### Problem to work on
Lines containing the word "this" are the ones to copy from the records below.

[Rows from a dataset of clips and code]
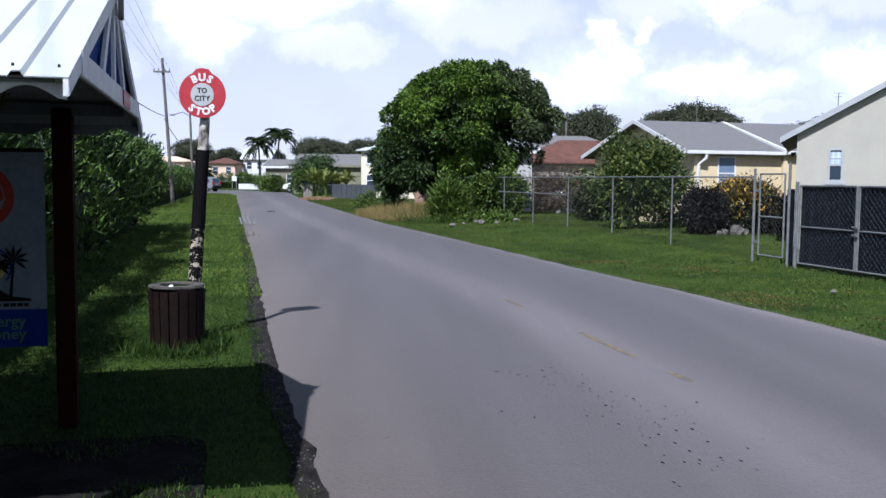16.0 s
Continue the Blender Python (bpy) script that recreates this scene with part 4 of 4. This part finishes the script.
# walk-in gate
gate = thing("wire_gate", 0, 0, 0, 0, "narrow galvanised pipe gate with chain link", "gate")
ga, gb = Vector((fence_x(19.1), 19.1, 0)), Vector((fence_x(18.25), 18.25, 0))
for p, h in ((Vector((fence_x(19.35), 19.28, 0)), 1.98), (Vector((fence_x(18.1), 18.1, 0)), 2.08)):
    part("gate_post", Shape().tube([p + Vector((0, 0, -0.1)), p + Vector((0, 0, h))], 0.03, 10), STEEL, gate, smooth=True)
for p in (ga, gb):
    part("gate_frame", Shape().tube([p + Vector((0, 0, 0.12)), p + Vector((0, 0, 1.86))], 0.021, 8), STEEL, gate)
for z in (0.12, 0.95, 1.86):
    part("gate_frame", Shape().tube([ga + Vector((0, 0, z)), gb + Vector((0, 0, z))], 0.019, 8), STEEL, gate)
chain_link(gate, ga, gb, 0.12, 1.86, 0.085)
for z in (0.4, 1.5):
    part("hinge", Shape().beam(ga + Vector((0, 0, z)), ga + Vector((-0.04, 0.19, z)), 0.03, 0.06), STEEL, gate)

# driveway gate with a black screen
drive = thing("driveway_gate", 0, 0, 0, 0, "double chain link driveway gate backed with black screen", "gate")
for y, h in ((17.85, 1.70), (13.9, 1.70)):
    part("gate_post", Shape().tube([(fence_x(y), y, -0.1), (fence_x(y), y, h)], 0.036, 10), STEEL, drive, smooth=True)
for y0, y1 in ((17.75, 16.13), (16.07, 14.0)):
    a, b = Vector((fence_x(y0), y0, 0)), Vector((fence_x(y1), y1, 0))
    leaf = part("gate_leaf", Shape().tube([a + Vector((0, 0, 0.06)), a + Vector((0, 0, 1.62))], 0.021, 8).tube([b + Vector((0, 0, 0.06)), b + Vector((0, 0, 1.62))], 0.021, 8)
                .tube([a + Vector((0, 0, 1.62)), b + Vector((0, 0, 1.62))], 0.019, 8).tube([a + Vector((0, 0, 0.06)), b + Vector((0, 0, 0.06))], 0.019, 8).tube([a + Vector((0, 0, 0.80)), b + Vector((0, 0, 0.80))], 0.017, 8), STEEL, drive, "galvanised pipe gate frame")
    d = (b - a).normalized()
    nrm = Vector((-d.y, d.x, 0)) * 0.03
    s = Shape()
    cols = 24
    for i in range(cols + 1):
        p = a + (b - a) * (i / cols) + nrm * (1 + 0.5 * noise.noise((i * 0.7, y0, 0)))
        s.v += [(p.x, p.y, 0.05 + 0.02 * noise.noise((i, 1, 0))), (p.x + 0.01 * noise.noise((i, 2, 3)), p.y, 0.8), (p.x, p.y, 1.60 + 0.012 * noise.noise((i, 5, 0)))]
    for i in range(cols):
        for j in range(2):
            s.f.append((3 * i + j, 3 * i + j + 3, 3 * i + j + 4, 3 * i + j + 1))
    part("screen", s, SCREEN, leaf, "black woven privacy screen")
    chain_link(leaf, a, b, 0.06, 1.62, 0.085)
a, b = Vector((fence_x(18.05), 18.05, 0)), Vector((fence_x(17.9), 17.9, 0))
part("filler_screen", Shape().beam(a + Vector((0.02, 0.03, 0.05)), a + Vector((0.02, 0.03, 1.55)), 0.22, 0.02, (1, 0.2, 0)), SCREEN, drive, "black screen strip")
for z in (0.7, 0.85):
    part("latch", Shape().box(fence_x(16.1) - 0.05, fence_x(16.1) - 0.02, 16.02, 16.2, z, z + 0.04), STEEL, drive)

# ---- houses ----
def window(parent, x0, x1, z0, z1, y, frame_m=WHITE, pane_m=GLASS, bars=1, face=-1, name="window"):
    """A framed window on a wall in the parent's xz plane at y, facing face along y."""
    o = face * 0.03
    s = Shape()
    t = 0.05 if x1 - x0 < 2 else 0.08
    lo, hi = min(y, y + o), max(y, y + o)
    s.box(x0, x0 + t, lo, hi, z0, z1).box(x1 - t, x1, lo, hi, z0, z1).box(x0 + t, x1 - t, lo, hi, z1 - t, z1).box(x0 + t, x1 - t, lo, hi, z0, z0 + t)
    for k in range(bars):
        zz = z0 + (z1 - z0) * (k + 1) / (bars + 1)
        s.box(x0 + t, x1 - t, lo, hi, zz - 0.025, zz + 0.025)
    w = part(name, s, frame_m, parent, "window frame")
    q = Shape().box(x0 + t, x1 - t, min(y + face * 0.004, y + face * 0.012), max(y + face * 0.004, y + face * 0.012), z0 + t, z1 - t)
    part("pane", q, pane_m, w, "dark window pane")
    part("sill", Shape().box(x0 - 0.06, x1 + 0.06, min(y, y + face * 0.08), max(y, y + face * 0.08), z0 - 0.07, z0 - 0.002), frame_m, w)
    return w


def house(name, x, y, rz, w, d, eave, rise, wall_m, roof_m, label, windows=(), over=0.4, trim=WHITE, hip=0.0, gable_y=False):
    """w along local x (ridge), d along local y; gables at the x ends unless hip > 0."""
    h = thing(name, x, y, 0, rz, label, "house")
    s = Shape()
    if hip:
        s.box(0, w, 0, d, -0.1, eave)
    else:
        s.prism([(0, 0, -0.1), (0, d, -0.1), (0, d, eave), (0, d / 2, eave + rise * (d / 2) / (d / 2 + over) - 0.02), (0, 0, eave)], (w, 0, 0))
    part("wall", s, wall_m, h)
    t = 0.09
    zo = eave - rise * over / (d / 2 + over) + 0.06
    zr = eave + rise * (d / 2) / (d / 2 + over) + 0.06
    if hip:
        x0, x1, y0, y1 = -over, w + over, -over, d + over
        a = min(hip, w / 2 - 0.05)
        pts = [(x0, y0, zo), (x1, y0, zo), (x1, y1, zo), (x0, y1, zo), (x0 + a, d / 2, zr), (x1 - a, d / 2, zr)]
        low = [(p[0], p[1], p[2] - t) for p in pts]
        s = Shape().add(pts + low, [(0, 1, 5, 4), (1, 2, 5), (2, 3, 4, 5), (3, 0, 4), (6, 9, 8, 7), (0, 6, 7, 1), (1, 7, 8, 2), (2, 8, 9, 3), (3, 9, 6, 0)])
        part("roof", s, roof_m, h)
    else:
        for sgn in (0, 1):
            ya = -over if sgn == 0 else d + over
            s = Shape().prism([(-over, ya, zo), (-over, d / 2, zr), (-over, d / 2, zr - t), (-over, ya, zo - t)], (w + 2 * over, 0, 0))
            part("roof", s, roof_m, h)
            for xx in (-over - 0.03, w + over):
                s = Shape().prism([(xx, ya, zo + 0.02), (xx, d / 2, zr + 0.02), (xx, d / 2, zr - 0.24), (xx, ya, zo - 0.24)], (0.03, 0, 0))
                part("barge_board", s, trim, h, "white barge board")
            part("fascia", Shape().box(-over, w + over, min(ya, ya + (0.03 if sgn else -0.03)), max(ya, ya + (0.03 if sgn else -0.03)), zo - 0.24, zo - 0.005), trim, h, "white fascia board")
    for args in windows:
        window(h, *args)
    return h


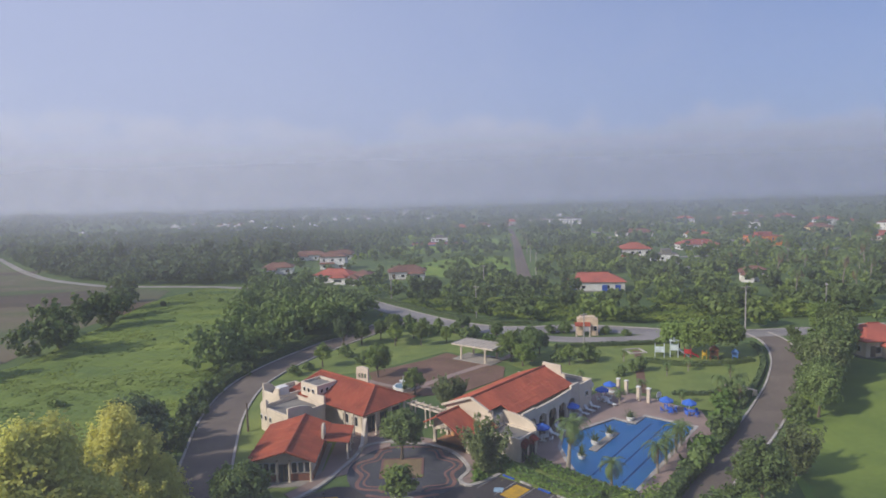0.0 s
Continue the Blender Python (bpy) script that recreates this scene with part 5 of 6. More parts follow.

### Response to the task
Continue the Blender Python (bpy) script that recreates this scene with part 4 of 4. This part finishes the script.
Continue the Blender Python (bpy) script that recreates this scene with part 5 of 6. More parts follow.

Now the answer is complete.